___ Dataset extract

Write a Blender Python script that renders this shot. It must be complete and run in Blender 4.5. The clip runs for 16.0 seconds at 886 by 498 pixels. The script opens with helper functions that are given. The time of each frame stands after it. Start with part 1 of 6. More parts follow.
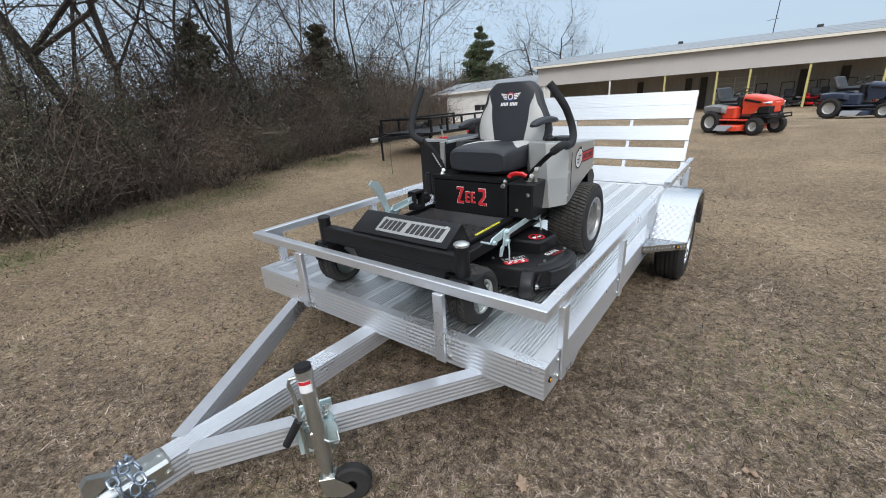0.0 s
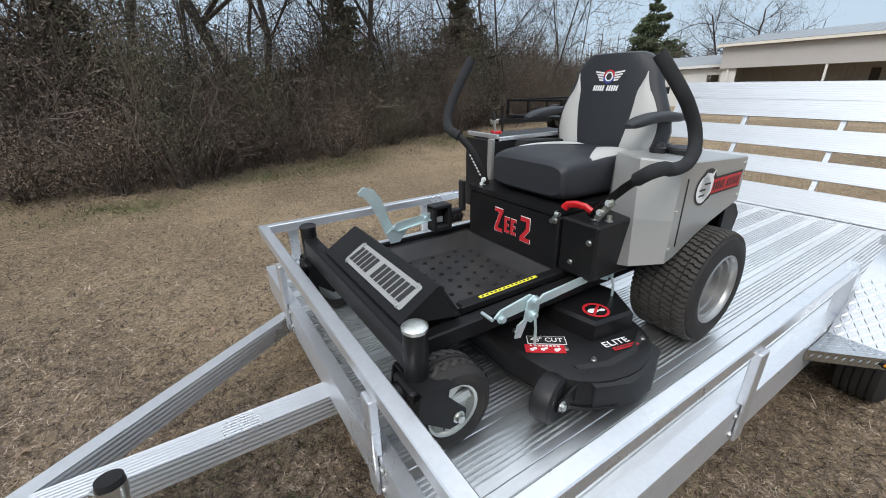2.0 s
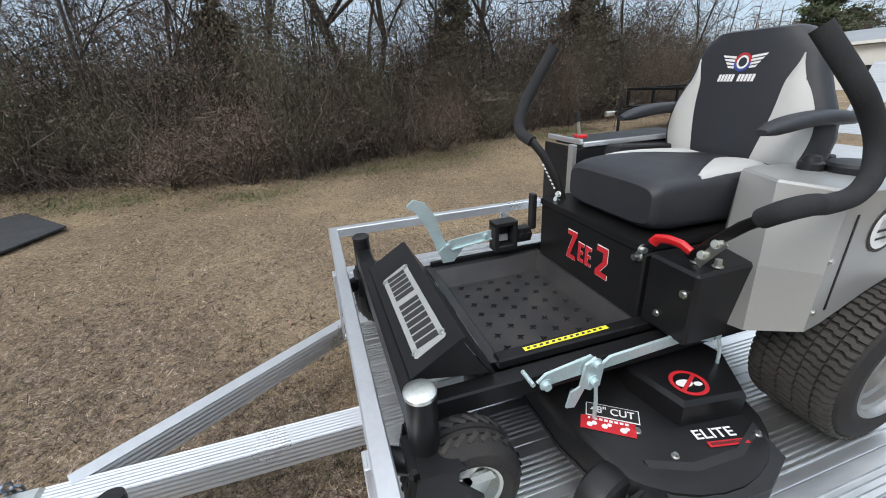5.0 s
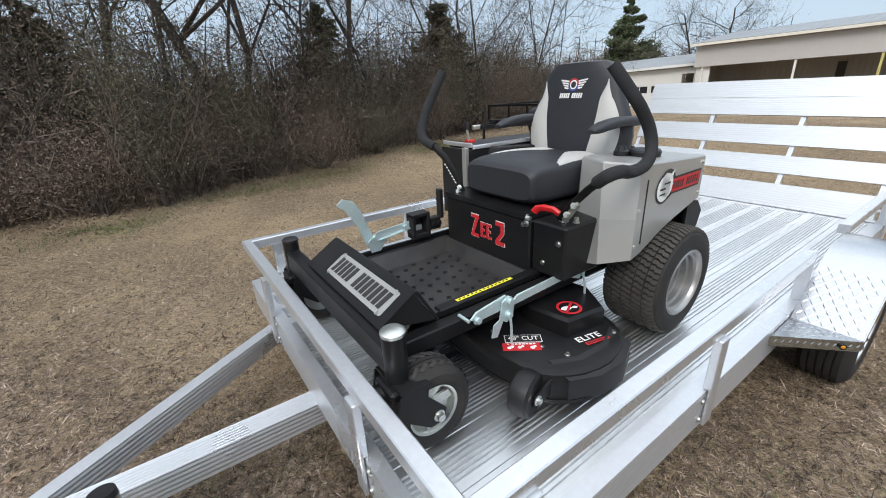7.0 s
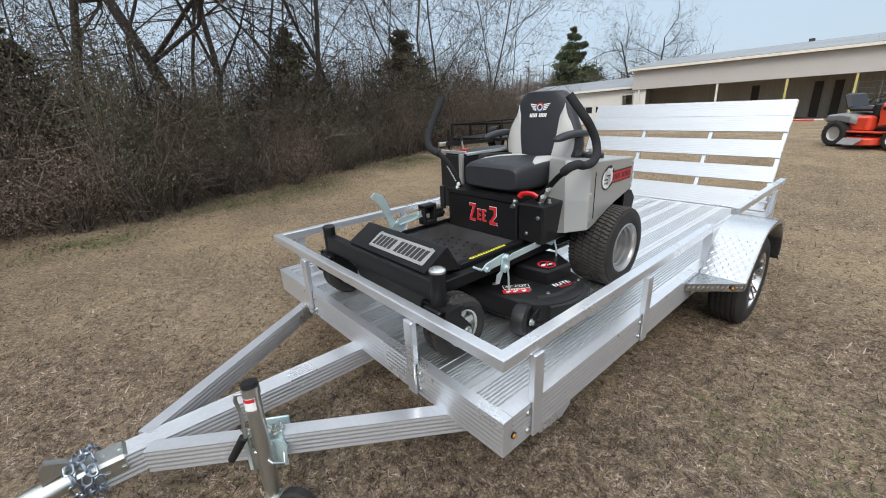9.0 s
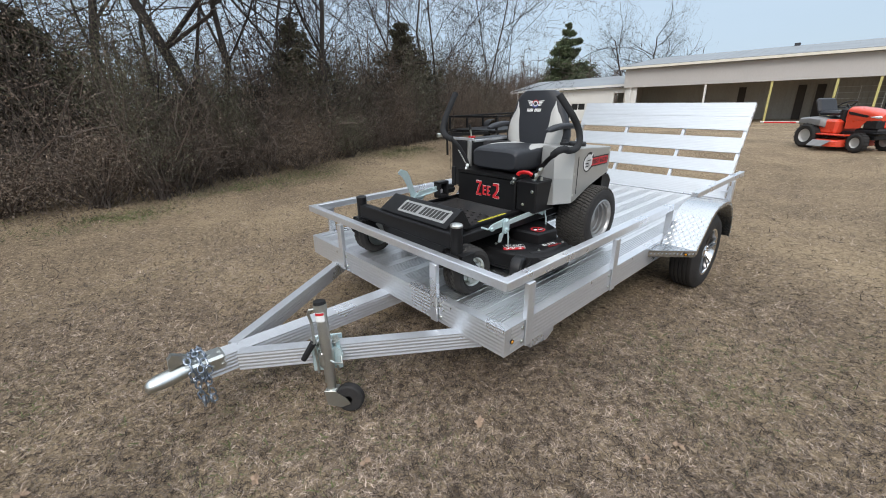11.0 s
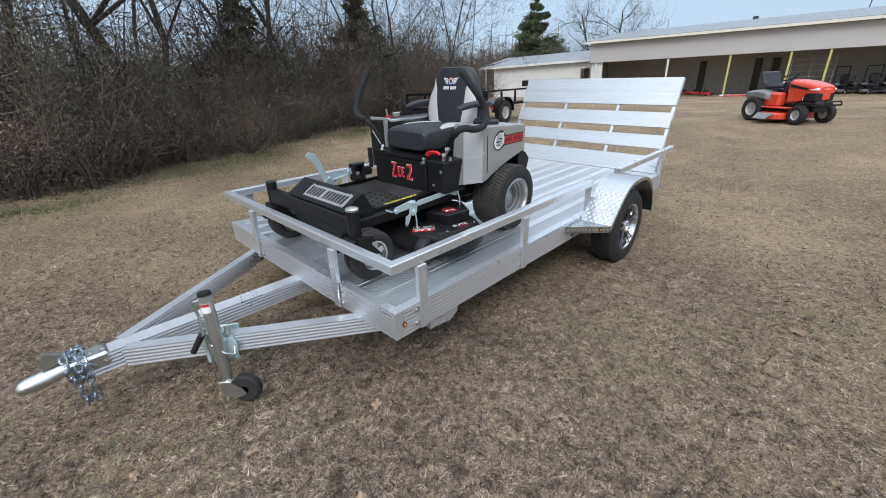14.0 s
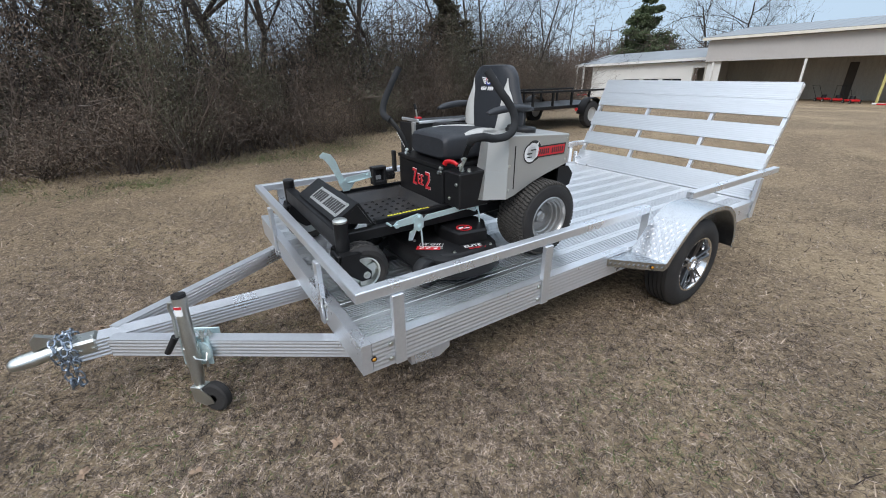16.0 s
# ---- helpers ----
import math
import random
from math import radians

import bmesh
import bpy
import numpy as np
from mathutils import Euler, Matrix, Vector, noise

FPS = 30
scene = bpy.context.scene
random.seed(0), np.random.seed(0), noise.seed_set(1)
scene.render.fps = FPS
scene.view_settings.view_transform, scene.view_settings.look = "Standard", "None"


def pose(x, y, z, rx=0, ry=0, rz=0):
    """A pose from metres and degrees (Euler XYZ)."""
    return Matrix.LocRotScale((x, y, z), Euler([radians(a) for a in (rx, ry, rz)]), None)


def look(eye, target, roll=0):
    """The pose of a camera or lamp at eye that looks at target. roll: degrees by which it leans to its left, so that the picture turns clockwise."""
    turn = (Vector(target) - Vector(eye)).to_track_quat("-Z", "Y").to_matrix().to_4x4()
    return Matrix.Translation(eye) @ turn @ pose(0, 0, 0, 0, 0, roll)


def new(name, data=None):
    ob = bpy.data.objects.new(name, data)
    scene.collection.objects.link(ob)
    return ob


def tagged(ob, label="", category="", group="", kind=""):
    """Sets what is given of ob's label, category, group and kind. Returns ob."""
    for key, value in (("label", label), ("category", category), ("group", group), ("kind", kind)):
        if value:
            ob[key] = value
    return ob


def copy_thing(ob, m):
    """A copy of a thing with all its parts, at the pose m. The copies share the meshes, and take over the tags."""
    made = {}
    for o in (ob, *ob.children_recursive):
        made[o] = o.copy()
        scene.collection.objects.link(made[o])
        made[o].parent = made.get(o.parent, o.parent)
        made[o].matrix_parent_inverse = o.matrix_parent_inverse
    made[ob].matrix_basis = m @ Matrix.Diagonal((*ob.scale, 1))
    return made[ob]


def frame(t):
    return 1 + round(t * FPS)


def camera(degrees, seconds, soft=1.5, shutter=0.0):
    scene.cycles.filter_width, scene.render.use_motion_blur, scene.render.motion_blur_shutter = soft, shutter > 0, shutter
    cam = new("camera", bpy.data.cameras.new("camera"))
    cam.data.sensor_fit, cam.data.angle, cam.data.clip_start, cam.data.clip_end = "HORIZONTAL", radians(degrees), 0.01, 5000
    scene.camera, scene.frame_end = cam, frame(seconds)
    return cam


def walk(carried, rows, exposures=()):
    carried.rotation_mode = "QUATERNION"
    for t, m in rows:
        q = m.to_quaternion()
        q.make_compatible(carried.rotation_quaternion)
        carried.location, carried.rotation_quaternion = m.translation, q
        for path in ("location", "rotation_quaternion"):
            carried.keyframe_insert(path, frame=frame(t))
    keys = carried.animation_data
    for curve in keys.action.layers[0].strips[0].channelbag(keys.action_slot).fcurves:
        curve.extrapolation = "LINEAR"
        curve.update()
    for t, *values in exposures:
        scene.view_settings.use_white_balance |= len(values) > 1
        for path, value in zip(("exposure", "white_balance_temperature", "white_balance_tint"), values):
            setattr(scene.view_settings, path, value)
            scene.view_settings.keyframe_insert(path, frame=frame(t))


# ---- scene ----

______

#### What is asked:
From the material above, copy everything exactly but the pictures.

#### Exercise result:
Write a Blender Python script that renders this shot. It must be complete and run in Blender 4.5. The clip runs for 16.0 seconds at 886 by 498 pixels. The script opens with helper functions that are given. The time of each frame stands after it. Start with part 1 of 6. More parts follow.
0.0 s
2.0 s
5.0 s
7.0 s
9.0 s
11.0 s
14.0 s
16.0 s
# ---- helpers ----
import math
import random
from math import radians

import bmesh
import bpy
import numpy as np
from mathutils import Euler, Matrix, Vector, noise

FPS = 30
scene = bpy.context.scene
random.seed(0), np.random.seed(0), noise.seed_set(1)
scene.render.fps = FPS
scene.view_settings.view_transform, scene.view_settings.look = "Standard", "None"


def pose(x, y, z, rx=0, ry=0, rz=0):
    """A pose from metres and degrees (Euler XYZ)."""
    return Matrix.LocRotScale((x, y, z), Euler([radians(a) for a in (rx, ry, rz)]), None)


def look(eye, target, roll=0):
    """The pose of a camera or lamp at eye that looks at target. roll: degrees by which it leans to its left, so that the picture turns clockwise."""
    turn = (Vector(target) - Vector(eye)).to_track_quat("-Z", "Y").to_matrix().to_4x4()
    return Matrix.Translation(eye) @ turn @ pose(0, 0, 0, 0, 0, roll)


def new(name, data=None):
    ob = bpy.data.objects.new(name, data)
    scene.collection.objects.link(ob)
    return ob


def tagged(ob, label="", category="", group="", kind=""):
    """Sets what is given of ob's label, category, group and kind. Returns ob."""
    for key, value in (("label", label), ("category", category), ("group", group), ("kind", kind)):
        if value:
            ob[key] = value
    return ob


def copy_thing(ob, m):
    """A copy of a thing with all its parts, at the pose m. The copies share the meshes, and take over the tags."""
    made = {}
    for o in (ob, *ob.children_recursive):
        made[o] = o.copy()
        scene.collection.objects.link(made[o])
        made[o].parent = made.get(o.parent, o.parent)
        made[o].matrix_parent_inverse = o.matrix_parent_inverse
    made[ob].matrix_basis = m @ Matrix.Diagonal((*ob.scale, 1))
    return made[ob]


def frame(t):
    return 1 + round(t * FPS)


def camera(degrees, seconds, soft=1.5, shutter=0.0):
    scene.cycles.filter_width, scene.render.use_motion_blur, scene.render.motion_blur_shutter = soft, shutter > 0, shutter
    cam = new("camera", bpy.data.cameras.new("camera"))
    cam.data.sensor_fit, cam.data.angle, cam.data.clip_start, cam.data.clip_end = "HORIZONTAL", radians(degrees), 0.01, 5000
    scene.camera, scene.frame_end = cam, frame(seconds)
    return cam


def walk(carried, rows, exposures=()):
    carried.rotation_mode = "QUATERNION"
    for t, m in rows:
        q = m.to_quaternion()
        q.make_compatible(carried.rotation_quaternion)
        carried.location, carried.rotation_quaternion = m.translation, q
        for path in ("location", "rotation_quaternion"):
            carried.keyframe_insert(path, frame=frame(t))
    keys = carried.animation_data
    for curve in keys.action.layers[0].strips[0].channelbag(keys.action_slot).fcurves:
        curve.extrapolation = "LINEAR"
        curve.update()
    for t, *values in exposures:
        scene.view_settings.use_white_balance |= len(values) > 1
        for path, value in zip(("exposure", "white_balance_temperature", "white_balance_tint"), values):
            setattr(scene.view_settings, path, value)
            scene.view_settings.keyframe_insert(path, frame=frame(t))


# ---- scene ----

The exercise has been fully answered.